With the following functions we can now test insertion sort:

let sort_test sorter ls =
  let res = sorter ls in
  sorted_spec ls res;;

# insert_sort [];;
- : 'a list = []
# sort_test insert_sort [];;
- : bool = true
# insert_sort [5; 7; 8; 42; 3; 3; 1];;
- : int list = [1; 3; 3; 5; 7; 8; 42]
# sort_test insert_sort [5; 7; 8; 42; 3; 3; 1];;
- : bool = true

1.5.3. Exercise 7

Implement a version of an insertion sort that sorts the elements in the descending order and test it.

1.5.4. Sorting invariants

Let us now make the intuition about the correctness of sorting formal, capturing it in the form of specifications for the two recursive functions it uses, walk and insert.

Since walk is tail-recursive, we can get away without its postcondition, and just specify the precondition, which is also its invariant:

let insert_sort_walk_inv ls t acc =
  sorted acc &&
  same_elems (acc @ t) ls

The invariant insert_sort_walk_inv ensures that the prefix acc processed so far is sorted, and also that the concatenation of the tail t to be processed has the same elements as the original list ls.

The recursive procedure insert is, unfortunately, not tail-recursive, hence we will have to provide both the pre- and the postcondition:

let insert_sort_insert_pre elem prefix = sorted elem prefix

let insert_sort_insert_post res elem prefix  =
  sorted res &&
  same_elems res (elem :: prefix)

That is, whenever insert is run on a prefix, it expects it to be sorted. Once it finishes, it returns a sorted list res, which has all alements of prefxi, and also the inserted elem.

Let us notice that the postcondition of insert implies the precondition of walk, at each recursive iteration. Furthermore, the invariant of walk becomes the correcntess specification of the top-level sorting function, once t becomes empty, i.e., in its base case.

We can now check all of those sepcifications by annotating the code with them:

let insert_sort_with_inv ls =
  let rec walk xs acc =
    match xs with
    | [] ->
      let res = acc in
      (* walk's postcondition *)
      assert (sorted_spec ls res);
      res
    | h :: t ->

      let rec insert elem remaining =
        match remaining with
        | [] ->
          (* insert's postcondition *)
          assert (insert_sort_insert_post [elem] elem remaining);
          [elem]
        | h :: t as l ->
          if h < elem
          then (
            (* insert's precondition *)
            assert (insert_sort_insert_pre elem t);
            let res = insert elem t in
            (* insert's postcondition *)
            (assert (insert_sort_insert_post (h :: res) elem remaining);
            h :: res))
          else
            let res = elem :: l in
            (* insert's postcondition *)
            (assert (insert_sort_insert_post res elem remaining);
             res)
      in

      let acc' = (
         (* insert's precondition *)
         assert (insert_sort_insert_pre h acc);
         insert h acc) in
      (* walk's precondition *)
      assert (insert_sort_walk_inv ls t acc');
      walk t acc'
  in
  assert (insert_sort_walk_inv ls ls []);
  walk ls []

1.5.5. Exercise 8

It is possible to implement (quite unelegantly and not very efficiently) the insertion sort on lists, so it would be tail-recursive.
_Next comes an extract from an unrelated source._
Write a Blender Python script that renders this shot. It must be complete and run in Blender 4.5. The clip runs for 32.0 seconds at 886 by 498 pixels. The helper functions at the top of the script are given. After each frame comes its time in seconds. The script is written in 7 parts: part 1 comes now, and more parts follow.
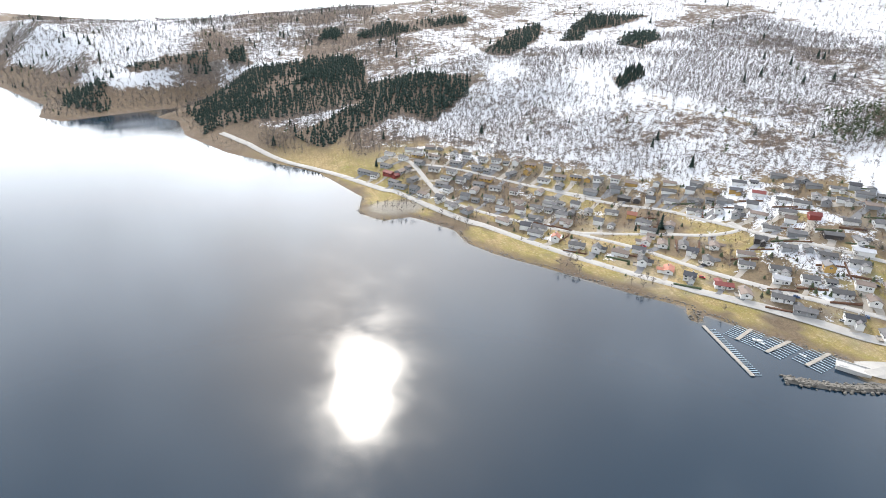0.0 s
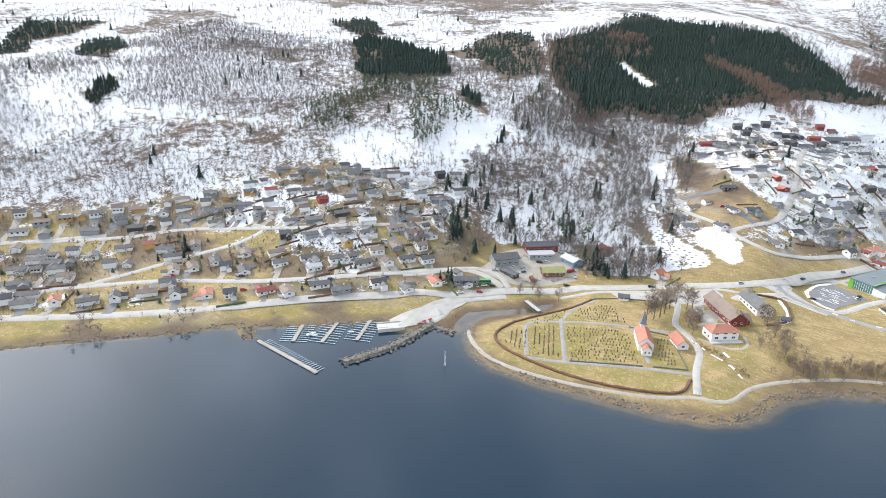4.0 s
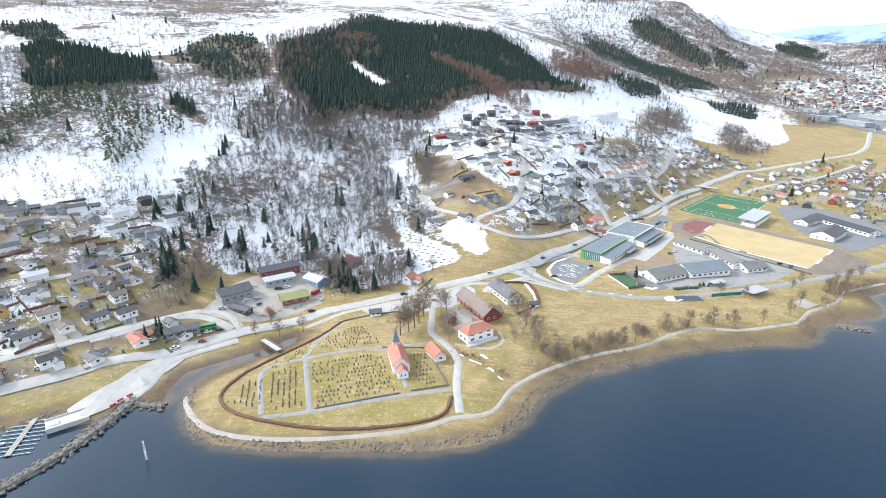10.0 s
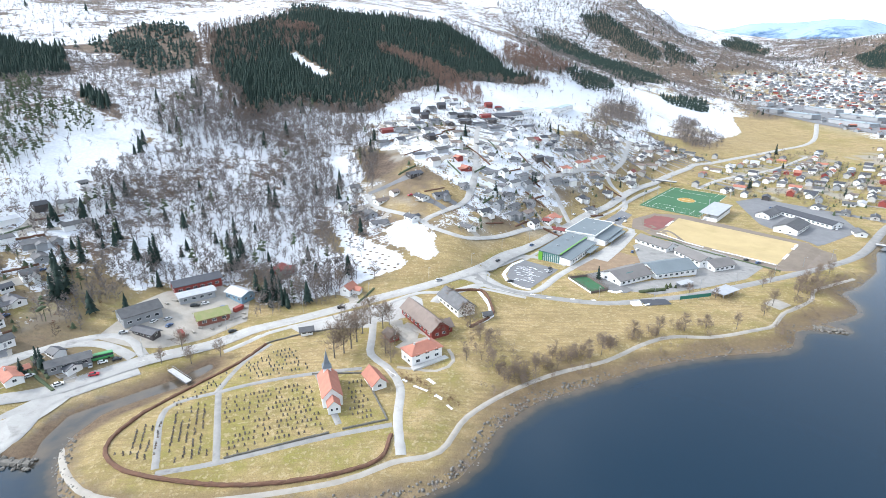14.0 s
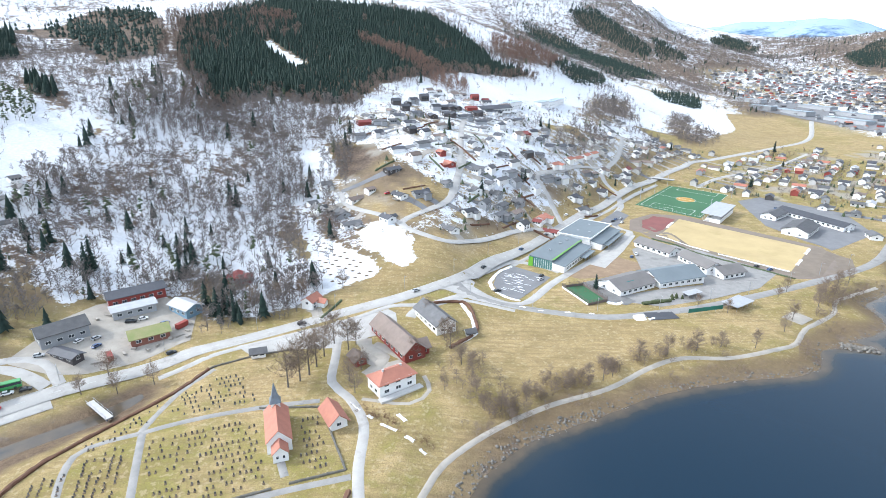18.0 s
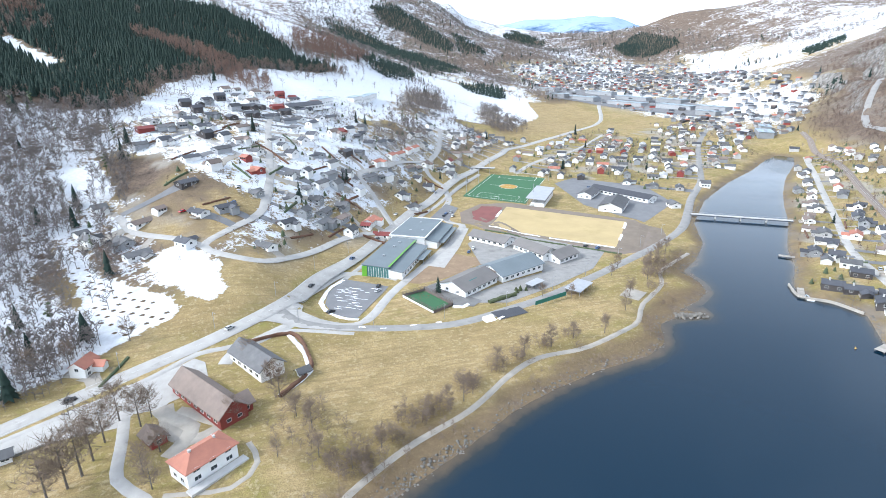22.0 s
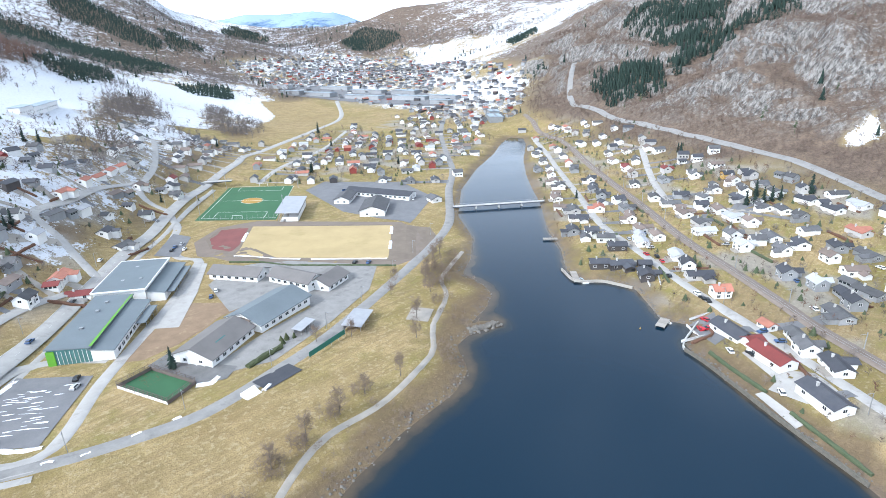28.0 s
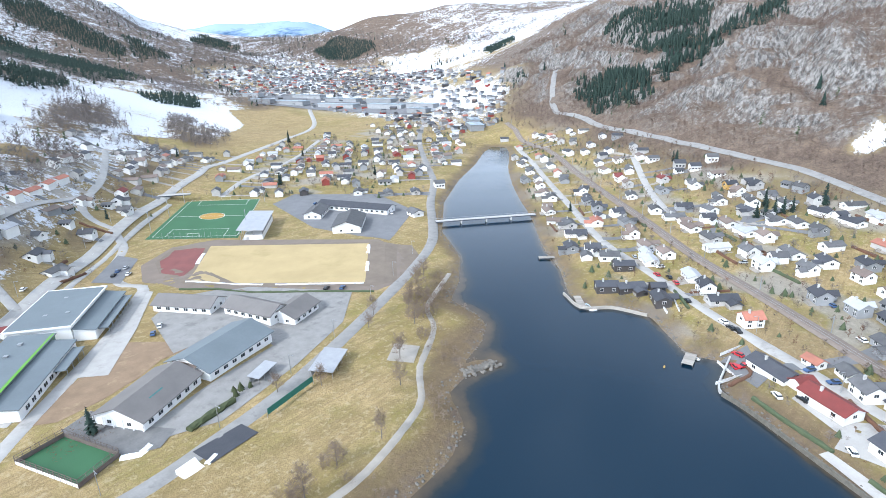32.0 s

For this, we will have to rewrite it, so insert would use the boolean flug run in order to indicate whether the insertion has already taken place, or the iteration should continue:

let insert_sort_tail ls =
  let rec walk xs prefix =
    match xs with
    | [] -> prefix
    | h :: t ->
        let rec insert elem acc remaining run =
          if not run then acc
          else match remaining with
            | [] -> acc @ [elem]
            | h :: t as l ->
              if h < elem
              then
                let run' = true in
                let acc' = acc @ [h] in
                insert elem acc' t run'
              else
                let run' = false in
                let acc' = acc @ (elem :: l) in
                insert elem acc' t run'
        in

        let acc' = insert h [] prefix true in
        walk t acc'
  in
  walk ls []
  • Define the invariants for auxiliary functions:

    let insert_inv prefix elem acc remaining run = (* ... *)
    let insert_sort_tail_walk_inv ls xs acc = (* ... *)
    

    Annotate the implementation above with them and test it.

  • Transform insert_sort_tail into an imperative version, which uses (nested) loops instead of recursion.